Council bosses have insisted that their controversial scrapping of free transport for students has not had a “detrimental impact” on admissions.
But they claim it is due to a lower amount of children of school leaving age, not that teenagers are being detered from continuing their education, employment or training.
“Early analysis of the numbers of students aged 16-18 enrolled for this year indicate that as a whole the new policy has not had a detrimental impact,” a new report from the council says.
“Although the overall numbers in Post-16 education have declined a little, this is because of the smaller Year 11 population from which the current Year 12 came.”
“Last year 2.6% of all young people in Northumberland were categorised as NEETs (young people not in education, employment or training).
“The percentage so far for this year has reduced by 1% to 1.6%.”
“Early budget forecasts indicate the council is currently on target to achieve the £800k saving that was predicted for 2014/15 for this academic year.”
However critics who fought the new charges - of up to £600 per pupil per year - questioned the findings, with claims the Labour run authority has failed to take into account the fact young people are now required by law to go into post-16 education and that the policy has not succeeded in encouraging more students to stay in the county.
Alnwick mum Nadine Mallaburn said: “To demonstrate that there has been no significant fall in take up of 16-18 education is misleading. Of course there’s no fall. They have to be in education. So how would the numbers fall?
“The percentage falling into the NEETs category may well have reduced by one percent so far. But again only because they have to be in education.”
Councillor Peter Jackson, leader of the authority’s main Conservative opposition group, added: “There has not been really a distinct shift in the colleges that our post-16 students are attending.

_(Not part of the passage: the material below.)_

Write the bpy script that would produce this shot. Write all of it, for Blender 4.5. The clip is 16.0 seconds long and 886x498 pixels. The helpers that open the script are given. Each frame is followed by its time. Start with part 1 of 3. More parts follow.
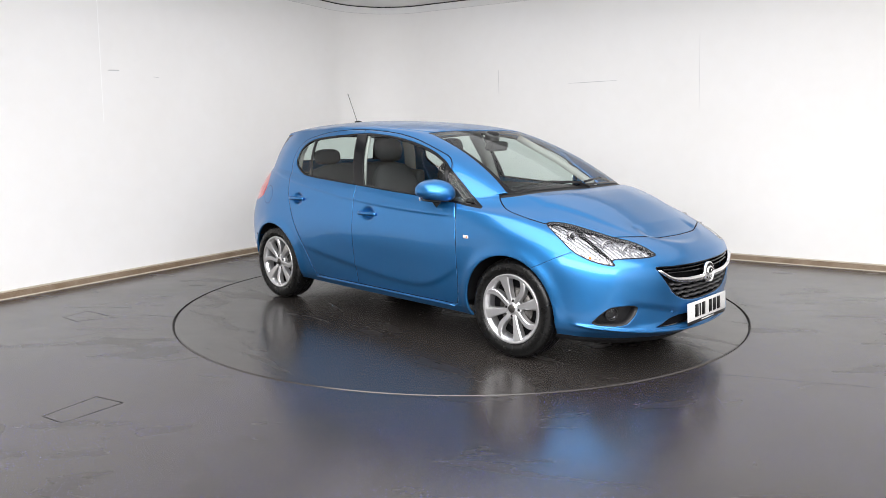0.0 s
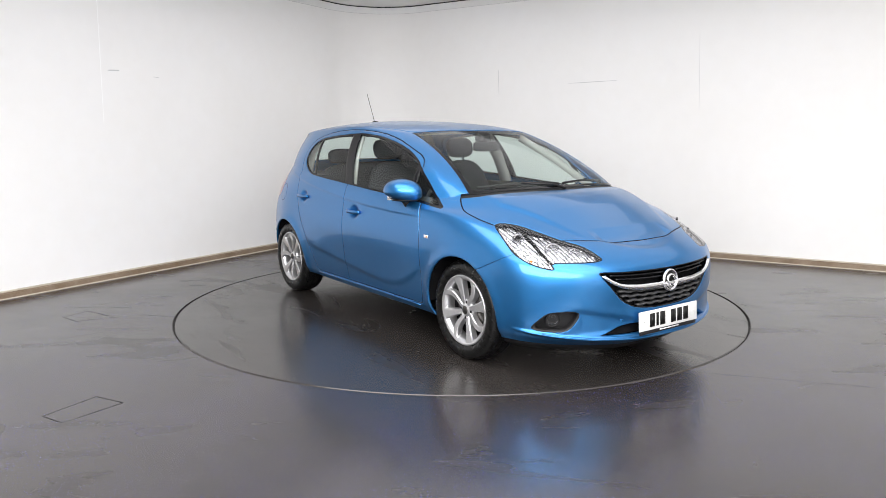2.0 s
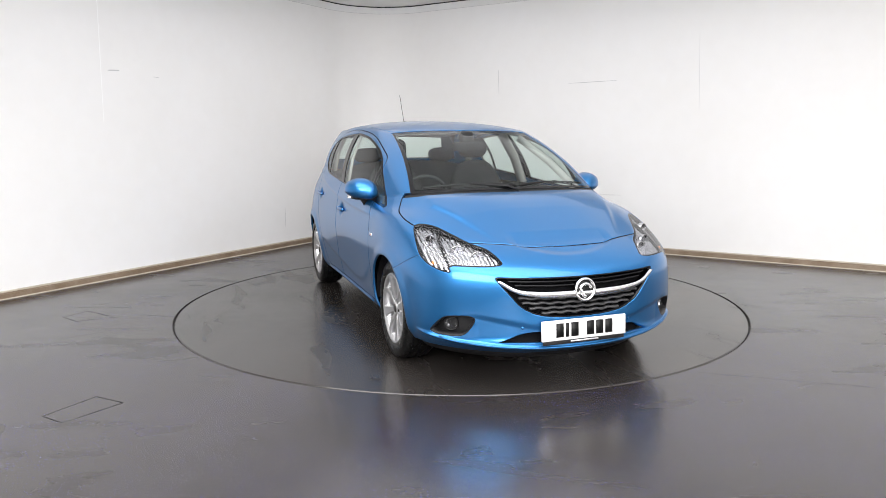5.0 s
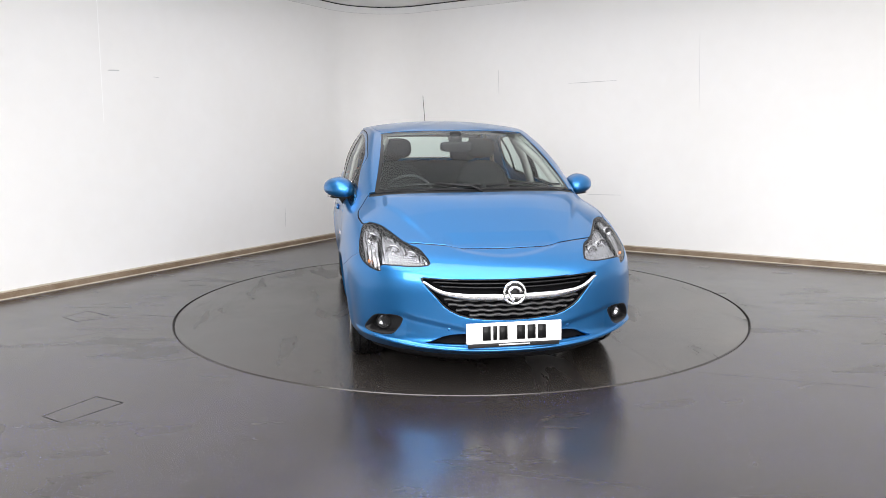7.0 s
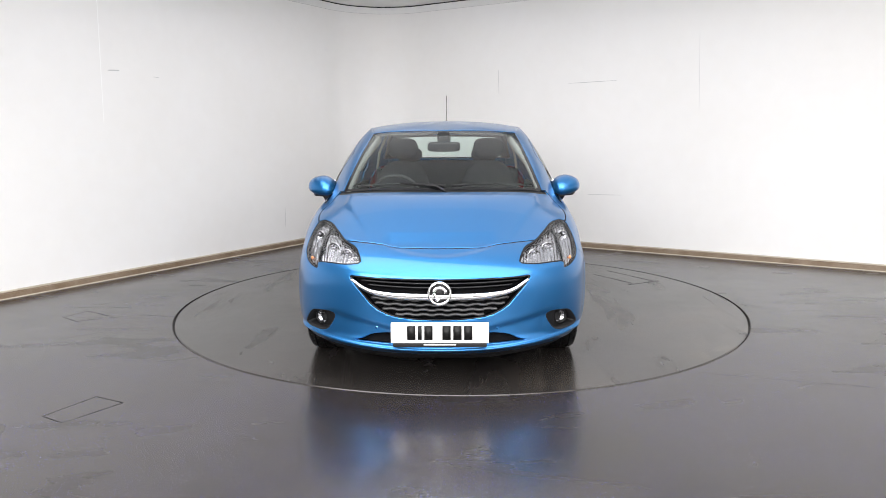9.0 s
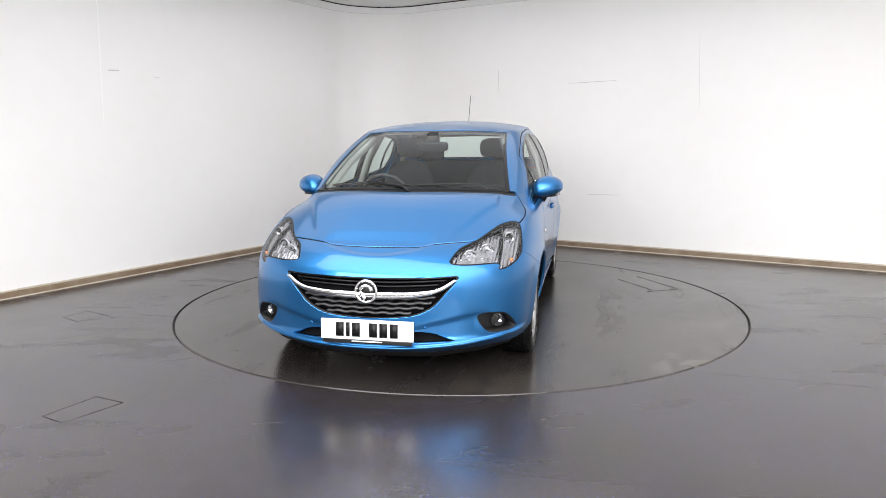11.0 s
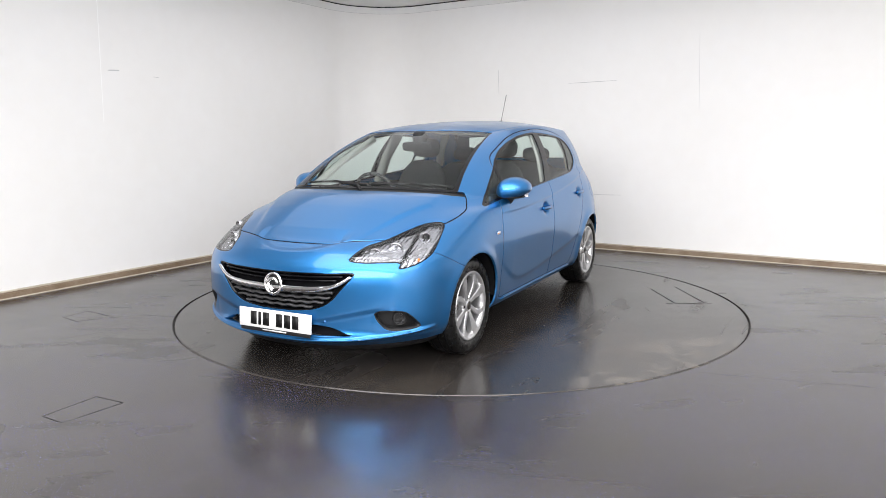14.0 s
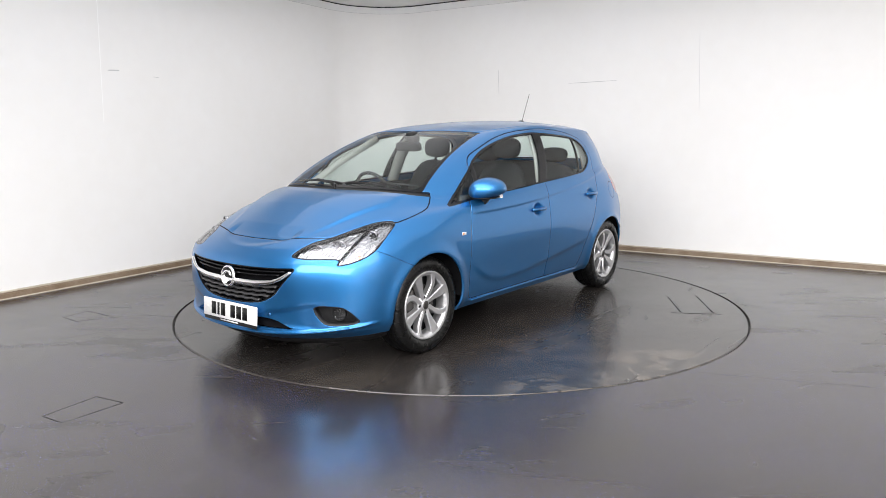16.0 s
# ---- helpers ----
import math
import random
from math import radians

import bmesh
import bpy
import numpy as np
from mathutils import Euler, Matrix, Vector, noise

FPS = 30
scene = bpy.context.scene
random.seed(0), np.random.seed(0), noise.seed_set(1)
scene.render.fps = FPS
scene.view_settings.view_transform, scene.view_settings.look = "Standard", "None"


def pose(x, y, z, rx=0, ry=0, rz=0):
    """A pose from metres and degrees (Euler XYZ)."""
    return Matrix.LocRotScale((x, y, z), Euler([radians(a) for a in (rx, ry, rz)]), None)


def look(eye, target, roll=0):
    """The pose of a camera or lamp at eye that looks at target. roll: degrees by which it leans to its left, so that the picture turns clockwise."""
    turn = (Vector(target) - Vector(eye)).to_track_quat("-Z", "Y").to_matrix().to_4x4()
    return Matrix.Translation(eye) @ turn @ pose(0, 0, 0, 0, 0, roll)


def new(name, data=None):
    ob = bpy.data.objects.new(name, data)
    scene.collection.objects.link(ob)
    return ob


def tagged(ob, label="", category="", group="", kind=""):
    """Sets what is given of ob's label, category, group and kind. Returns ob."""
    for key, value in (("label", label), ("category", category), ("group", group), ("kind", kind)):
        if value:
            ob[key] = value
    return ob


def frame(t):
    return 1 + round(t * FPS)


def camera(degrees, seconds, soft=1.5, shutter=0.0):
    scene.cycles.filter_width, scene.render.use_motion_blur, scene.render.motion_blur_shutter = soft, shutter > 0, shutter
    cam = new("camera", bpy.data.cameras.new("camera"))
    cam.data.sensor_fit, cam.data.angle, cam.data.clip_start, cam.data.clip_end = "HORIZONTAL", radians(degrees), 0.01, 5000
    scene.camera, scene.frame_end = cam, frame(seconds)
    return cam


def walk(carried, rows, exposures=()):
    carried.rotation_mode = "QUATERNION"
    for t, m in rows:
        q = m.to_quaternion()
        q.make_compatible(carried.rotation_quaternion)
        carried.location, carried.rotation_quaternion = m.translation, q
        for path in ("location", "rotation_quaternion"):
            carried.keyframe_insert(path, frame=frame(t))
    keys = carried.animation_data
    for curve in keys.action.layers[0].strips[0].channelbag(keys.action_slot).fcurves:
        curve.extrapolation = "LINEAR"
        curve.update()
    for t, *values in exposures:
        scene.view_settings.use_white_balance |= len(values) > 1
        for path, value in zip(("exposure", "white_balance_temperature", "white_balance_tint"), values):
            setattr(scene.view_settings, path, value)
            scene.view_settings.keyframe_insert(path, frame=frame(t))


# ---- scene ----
# A small hatchback turns on a turntable in a white photo bay; the camera stands still on its tripod.
cam = camera(62.81, 16.0, .8)
STAND = look((0.0, -5.883, 1.354), (-0.1317, 0.0440, 0.4291), -0.304)
walk(cam, [(0.0, STAND), (16.0, STAND)])

# ---- light ----
world = bpy.data.worlds.new("world")
scene.world = world
world.use_nodes = True
world.node_tree.nodes["Background"].inputs[0].default_value = (1, 1, 1, 1)
world.node_tree.nodes["Background"].inputs[1].default_value = 0.0
scene.view_settings.exposure = 0.0


def area_lamp(x, y, z, w, d, power, turn=0.0, tilt=0.0):
    data = bpy.data.lights.new("unseen_panel", "AREA")
    data.shape, data.size, data.size_y, data.energy, data.color = "RECTANGLE", w, d, power, (1.0, 0.985, 0.99)
    ob = new("unseen_panel", data)
    ob.matrix_world = pose(x, y, z, tilt, 0, turn)
    return ob


# all out of view: a broad diffused field before the car, then two added fill lamps:
#  a bank above the tripod that leans towards the corner for the wall tops, and a dim one over the car
area_lamp(1.05, -4.4, 2.96, 8.2, 3.1, 380, -31)
area_lamp(.20, -7.4, 2.35, 8.6, 2.0, 600, -31, 44)
area_lamp(1.93, -.66, 2.96, 9.2, 3.95, 98, -31)

# ---- materials ----
def material(name, colour, rough=.5, metal=0.0, coat=0.0, spec=.5, vary=.0, scale=8.0, bump=0.0, bump_scale=60.0, rough_vary=0.0,
             alt=None, emit=0.0, space="Object"):
    """A surface with two scales of variation in colour and gloss, and a fine relief."""
    m = bpy.data.materials.new(name)
    m.use_nodes = True
    nt = m.node_tree
    b = nt.nodes["Principled BSDF"]
    b.inputs["Base Color"].default_value = (*colour, 1)
    b.inputs["Roughness"].default_value = rough
    b.inputs["Metallic"].default_value = metal
    b.inputs["Specular IOR Level"].default_value = spec
    b.inputs["Coat Weight"].default_value = coat
    b.inputs["Coat Roughness"].default_value = 0.02
    if emit:
        b.inputs["Emission Color"].default_value = (*colour, 1)
        b.inputs["Emission Strength"].default_value = emit
    tc = nt.nodes.new("ShaderNodeTexCoord")
    if vary or rough_vary:
        n1 = nt.nodes.new("ShaderNodeTexNoise")
        n1.inputs["Scale"].default_value, n1.inputs["Detail"].default_value = scale, 6
        n2 = nt.nodes.new("ShaderNodeTexNoise")
        n2.inputs["Scale"].default_value, n2.inputs["Detail"].default_value = scale * 9, 4
        for n in (n1, n2):
            nt.links.new(tc.outputs[space], n.inputs["Vector"])
        both = nt.nodes.new("ShaderNodeMath")
        both.operation = "MULTIPLY_ADD"
        nt.links.new(n2.outputs["Fac"], both.inputs[0])
        both.inputs[1].default_value = .4
        nt.links.new(n1.outputs["Fac"], both.inputs[2])
        if vary:
            ramp = nt.nodes.new("ShaderNodeMapRange")
            ramp.inputs["From Min"].default_value, ramp.inputs["From Max"].default_value = .45, .95
            nt.links.new(both.outputs[0], ramp.inputs["Value"])
            mix = nt.nodes.new("ShaderNodeMix")
            mix.data_type = "RGBA"
            mix.inputs["A"].default_value = (*colour, 1)
            mix.inputs["B"].default_value = (*(alt or [c * (1 - vary) for c in colour]), 1)
            nt.links.new(ramp.outputs[0], mix.inputs["Factor"])
            nt.links.new(mix.outputs["Result"], b.inputs["Base Color"])
        if rough_vary:
            rr = nt.nodes.new("ShaderNodeMapRange")
            rr.inputs["From Min"].default_value, rr.inputs["From Max"].default_value = .4, 1.0
            rr.inputs["To Min"].default_value, rr.inputs["To Max"].default_value = max(rough - rough_vary, .01), rough + rough_vary
            nt.links.new(both.outputs[0], rr.inputs["Value"])
            nt.links.new(rr.outputs[0], b.inputs["Roughness"])
    if bump:
        n3 = nt.nodes.new("ShaderNodeTexNoise")
        n3.inputs["Scale"].default_value, n3.inputs["Detail"].default_value = bump_scale, 5
        nt.links.new(tc.outputs[space], n3.inputs["Vector"])
        bp = nt.nodes.new("ShaderNodeBump")
        bp.inputs["Strength"].default_value, bp.inputs["Distance"].default_value = bump, .002
        nt.links.new(n3.outputs["Fac"], bp.inputs["Height"])
        nt.links.new(bp.outputs[0], b.inputs["Normal"])
    return m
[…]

“It has not had its intended consequence of limiting the number of students going out of the county.
“Therefore it proves that it is simply a tax on post-16 students.”
In introducing the fees the council blamed multi-million pound Government cuts.
But the charges sparked anger among parents and Conservative and Liberal Democrat politicians, with claims that it was penalising young people in rural areas.
The report says that the savings are expected to reach £2.4m a year but that this will not be felt until 2016/17 due to the fact that students already at college when the policy was introduced continue to receive free transport.
It says 313 passes have been issued free of charge to post-16 students and that 183 students have opted to purchase passes for use on council contracted services.